Uribe, however, has made it clear he doesn't want to negotiate a prisoner exchange, and advocates military rescues as the only hope of freeing the hostages — something that, until very recently, U.S. officials were reluctant to support.
"Sometimes there have been disagreements on how to proceed," said Stephen Lucas, spokesman for the U.S. Southern Command, which has been involved in the situation for the Pentagon. "It's a friendly arrangement, but sometimes the answer is, 'No, we're not going to do it that way.' ... We are talking about a sovereign nation. The bottom line is, the government of Colombia will decide what is done."
The rescue option
The letter from Hadley, the national security adviser, indicates the U.S. government is leaning toward a rescue as the best way to save the Americans.

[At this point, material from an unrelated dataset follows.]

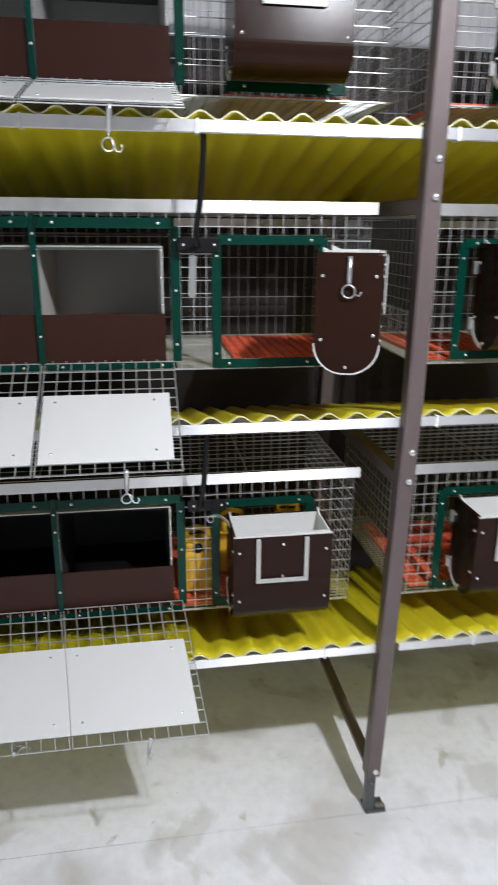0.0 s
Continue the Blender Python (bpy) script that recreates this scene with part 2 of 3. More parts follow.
def grid_wires(mesh, u0, u1, v0, v1, du, dv, place, holes=(), r=0.0011, skip_last=False):
    """Crossing welded wires over u0..u1 by v0..v1; place(u, v, lift) gives the point."""
    nu, nv = max(1, round((u1 - u0) / du)), max(1, round((v1 - v0) / dv))
    for i in range(nu + 1):
        u = u0 + (u1 - u0) * i / nu
        for a, b in spans(v0, v1, [(h[2], h[3]) for h in holes if h[0] < u < h[1]]):
            mesh.tube([place(u, a, 0.0), place(u, b, 0.0)], r, 5, caps=False)
    for j in range(nv + 1):
        v = v0 + (v1 - v0) * j / nv
        for a, b in spans(u0, u1, [(h[0], h[1]) for h in holes if h[2] < v < h[3]]):
            mesh.tube([place(a, v, r * 1.7), place(b, v, r * 1.7)], r, 5, caps=False)
    return mesh


# ---------------------------------------------------------------- room
def slab(name, x0, x1, y0, y1, z0, z1, mat, label, category):
    return tagged(part(name, Mesh().box(x0, x1, y0, y1, z0, z1), mat), label, category, kind="structure")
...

Writing to acknowledge the four-year anniversary of their capture, Hadley said he aimed to "reiterate our commitment to rescuing our American citizens and update you on our efforts to bring them home safely." He also noted the government's efforts "to locate and rescue our Americans."

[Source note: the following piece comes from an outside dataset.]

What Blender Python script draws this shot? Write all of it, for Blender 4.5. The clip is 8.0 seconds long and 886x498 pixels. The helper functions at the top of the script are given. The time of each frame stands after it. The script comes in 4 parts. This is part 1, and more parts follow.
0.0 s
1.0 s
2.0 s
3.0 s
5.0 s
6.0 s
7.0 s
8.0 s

Northrop Grumman, the government's second-largest defense contractor, was not comforted.
Thanking Hadley for his correspondence, Pitts wrote back on Feb. 12, calling himself "concerned with the letter's exclusive focus on military rescue as an option for securing our employees' safe return." He urged the government to step up its diplomatic options.
"With four years having passed since the kidnapping, and given the inherent dangers in a military rescue, it is critical that other options be pursued," Pitts wrote in his letter, a copy of which was obtained by the AP.
In a January trip to Bogota, Shannon of the State Department said the U.S. supports a Colombian military rescue of the Americans. "We have a lot of confidence in the (Colombian) government and the security services here in finding a way to free the hostages and we want to work together to achieve this," Shannon said.
FARC has killed hostages in the past
The FARC has killed hostages during past rescue attempts, and Northrop Grumman and the three Americans' families have pleaded with the government to reject that option. Last weekend, seven elite Colombian commandos were killed, cut down by machine-gun fire, in a jungle raid on a FARC base as they descended from a helicopter on ropes.
David Heyman, a counterterror specialist at the Center for Strategic and International Studies in Washington, said rescue missions "are inherently very, very dangerous," and noted that the United States has had mixed success in carrying them out.
Mariana Howes, Tom's wife, has stopped telling her 10-year-old son that his father will come home.
Tommy Howes Jr. was 5 when his father was taken hostage. Mariana Howes, of Merritt Island, Fla., says the government no longer tells her anything about what it is doing to free her husband, so "my hope is not very high."
Thomas Jr. "doesn't know the whole story," she said. "He still thinks (his father) is coming back sometime. I've tried not to talk about it lately because I don't know if he's coming back or not."